• [WRITTEN REQUEST]: Quote the whole listing word for word. Do not include the pictures.

┄┄┄┄┄┄┄┄┄┄

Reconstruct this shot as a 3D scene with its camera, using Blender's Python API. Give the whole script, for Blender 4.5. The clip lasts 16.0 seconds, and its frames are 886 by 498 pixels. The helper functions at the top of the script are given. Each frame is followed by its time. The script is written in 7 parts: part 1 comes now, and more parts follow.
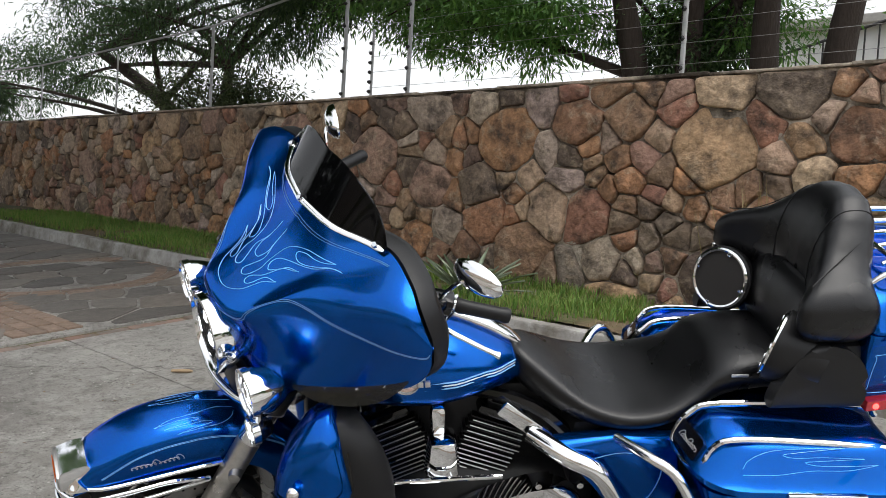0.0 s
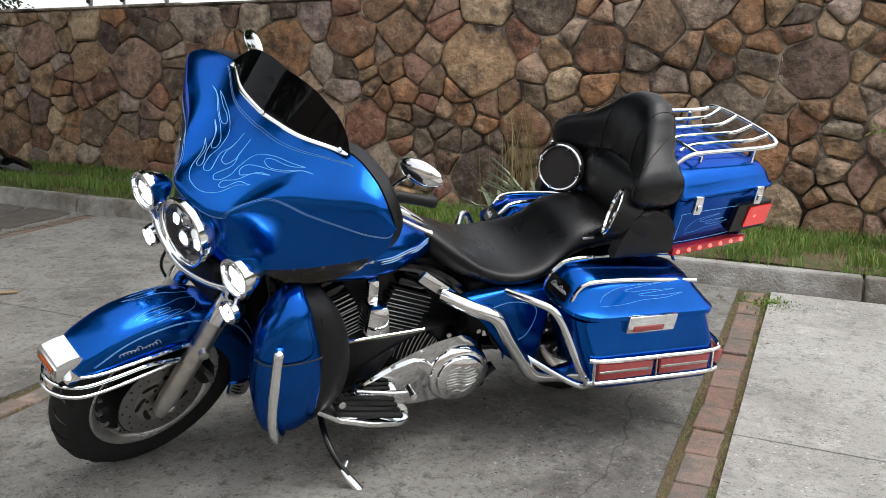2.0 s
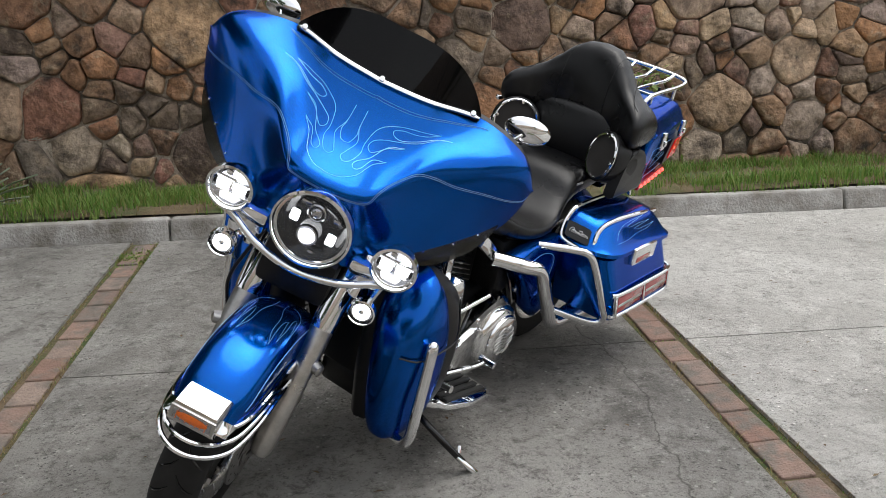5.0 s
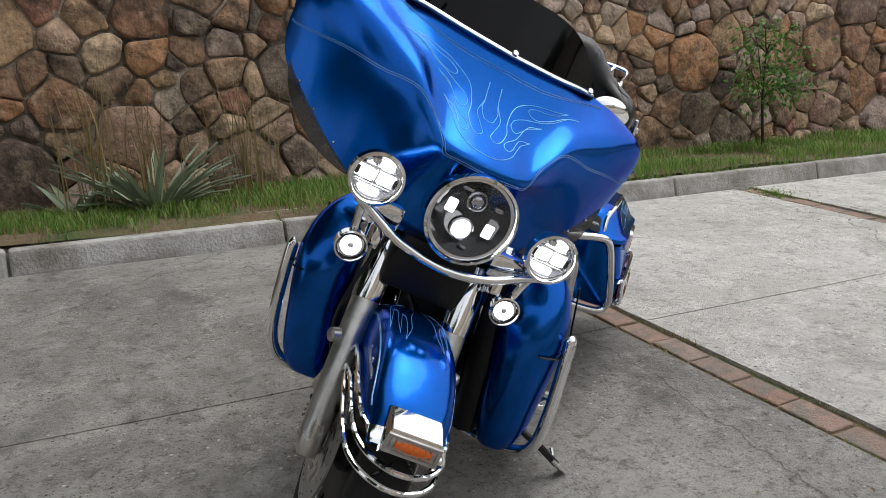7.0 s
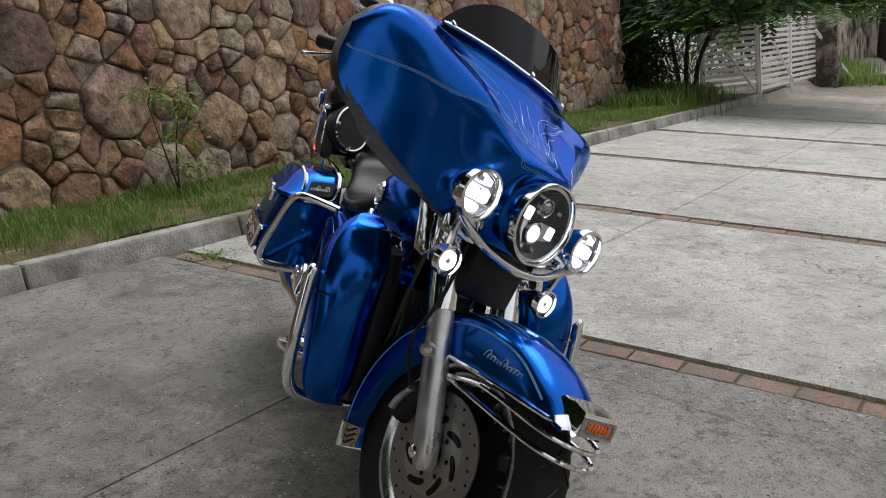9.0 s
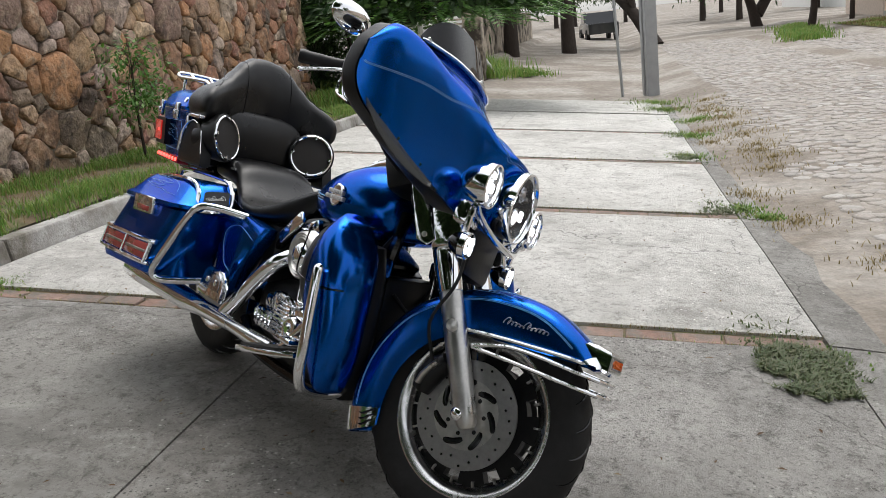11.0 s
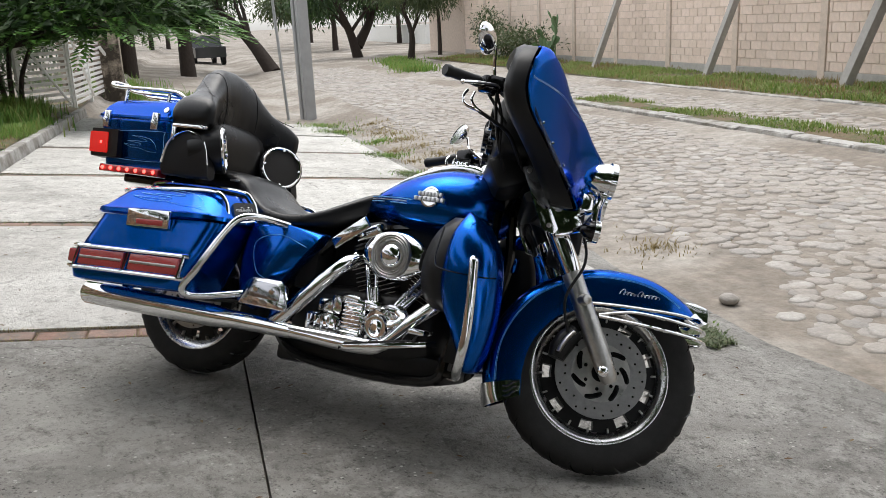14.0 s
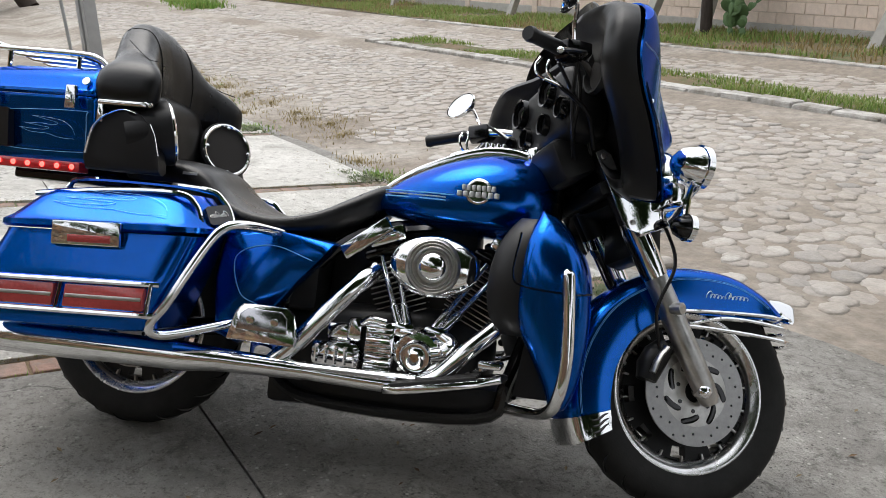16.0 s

┄┄┄┄┄┄┄┄┄┄

• [SOLVED EXERCISE]:
Reconstruct this shot as a 3D scene with its camera, using Blender's Python API. Give the whole script, for Blender 4.5. The clip lasts 16.0 seconds, and its frames are 886 by 498 pixels. The helper functions at the top of the script are given. Each frame is followed by its time. The script is written in 7 parts: part 1 comes now, and more parts follow.
0.0 s
2.0 s
5.0 s
7.0 s
9.0 s
11.0 s
14.0 s
16.0 s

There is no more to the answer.